Hugo is in possession of an automation that he and his father were repairing.  While trying to pilfer supplies for the repair from the station’s toy merchant (Ben Kingsley), he is caught and his notebook with is father’s drawings of the automation is taken.  This throws him into an adventure, one which he doesn’t really care for until the merchant’s goddaughter Isabelle (Cloë Grace Moretz) gets involved.  She reintroduces him to books, he introduces her to movies, and together they seek out the notebook while fooling the Station Inspector left and right.


In a machine, there are no extra parts, and as Hugo Cabret sees it, if the world is a machine, then he must be there for a purpose, and so must Isabelle.  They soon discover that maybe, for now, their purpose is to give a man back his life.  Once Isabelle is introduced to the magic of movies, the plot turns and the two adventurers discover a secret about her Godfather.
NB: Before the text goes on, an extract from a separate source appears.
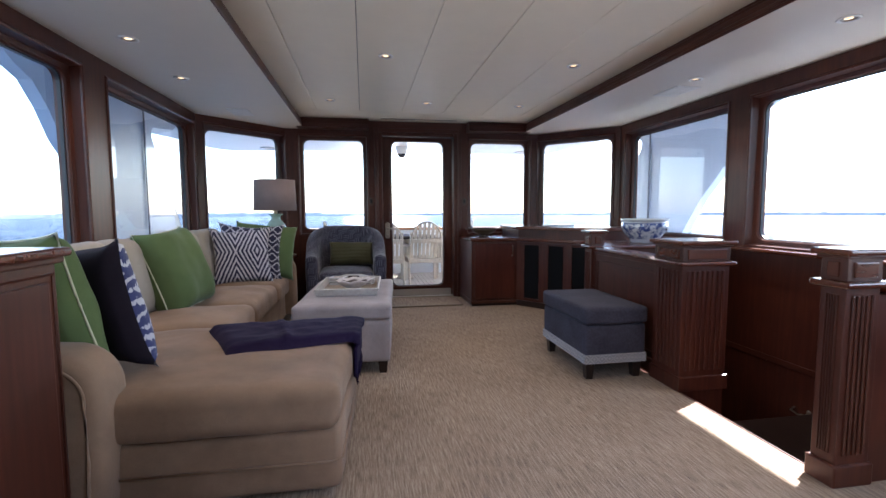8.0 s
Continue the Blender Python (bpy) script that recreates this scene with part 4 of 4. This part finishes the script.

The performances in this film are pretty standard.  Many reviewers rave over Moretz but are a little wavy on Butterfield’s performance in comparison.  On the contrary, I thought Moretz fell a bit short of her past appearances, but this is perhaps more because of the story and the intention of being a family movie.  Her enthusiasm often felt a bit unreal, but then again, isn’t the magic of movies a bit unreal itself?  Butterfield did an adequate job for a family movie, on the same level as Moretz.  I loved the supporting cast and fell quite in love with Ben Kingsley’s on screen wife, Helen McCrory.  Sacha Baron Cohen, also, was much different from what you might remember him as in his past roles, and I found that it fit him quite well.  His story was a bit unnecessary to the rest of the plot, but again, it is a children’s film and therefore requires a little bit of unnecessary humor to maintain everyone’s attention for two hours.


The cinematography, art direction, sound, and visual effects were all absolute magic.  Everything combined beautifully to create such a visual feast that even in 2D format it was incredible.  I have heard that nothing can touch the original 3D format and it is said that although there is a lot of shoddy 3D work happening in the industry right now, Scorsese has the sense to respect the viewers and understand that if you are going to do something, you must do it right.  He also brings his own passion for maintaining film history to the story and perhaps wishes to help the younger generation understand the magic of film so that they too can respect it and pursue it, whether in career or simply pastime.


Hugo might not be for everyone, but if you are looking for a family film with a bit more depth than usual, and an incredible visual display, I would definitely suggest you sit everyone down to enjoy this Scorsese masterpiece.